The Kanawha County Sheriff's Department has opened an investigation into the work Russell Trucking performed in June. 

Investigators have requested the assistance of the state Division of Forestry to analyze the stumps of cut trees to determine the size, type and location of trees that were cut down. Division of Forestry personnel inspected the damage last week.

"We want to make sure we account for all the trees at Coonskin," Kanawha Cpl. Brian Humphreys said.

No criminal charges have been filed, but Humphreys said the investigation should help reveal if any criminal activity occurred.

"It's going to take awhile," he said.

In June, park officials selected Russell Trucking, owned by David Bowen, to clear debris left from last year's derecho. The agreement, which was never in writing, was that Russell Trucking would perform the work for free and be allowed to keep the timber it removed.

Shortly after, a park visitor raised concerns that Russell Trucking did more than remove debris - it cut down healthy trees, too. In addition, Russell Trucking's heavy equipment tore up part of the loop road through the shelter area and created paths similar to logging roads through the forest.

In addition, it was later discovered Russell Trucking's state business license was revoked late last year and the company owed more than $100,000 in taxes.

After some investigating, Kanawha County Commission President Kent Carper said he found the company sold the timber it took from the park for as much as $66,000.

Carper was growing frustrated with the pace of the work.

"Maybe we should have a contest to name the potholes," he said in a phone interview.

At a county commission meeting last month, Hutchinson said he walked through the forest with the contractor to identify the trees to be cut, but none were marked. That made it difficult  after the fact to tell which trees were cut.

Though some areas have been re-seeded with grass, felled trees and wood debris are still apparent in the shelter area, and the road around Shelters 6-20 is full of potholes, some several inches deep and feet wide.

Hutchinson said the state forester overseeing the remediation work has released Russell Trucking from that part of the job.

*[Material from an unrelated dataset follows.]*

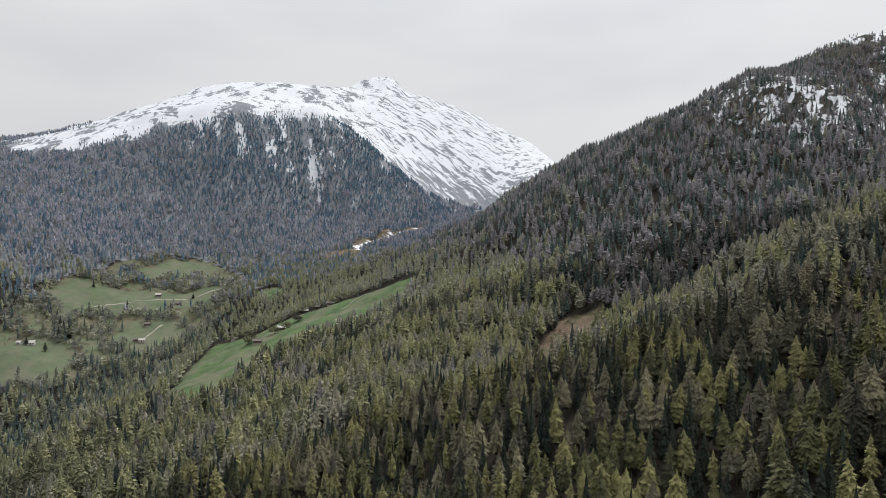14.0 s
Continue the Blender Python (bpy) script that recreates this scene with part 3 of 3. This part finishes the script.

In addition, paving to repair the road around the shelter area is tentatively scheduled sometime between Aug. 19 and 21, he said.

The Division of Forestry forced Russell Trucking to mitigate the effects of company's actions over the last month. Some debris was cleaned up during that time.

Russell Trucking is also supposed to pay for the road repair.

"The roads have to be fixed one way or the other," Carper said.

Parks officials have said they are considering legal action against the company, but will wait until the remediation work is finished before making a decision.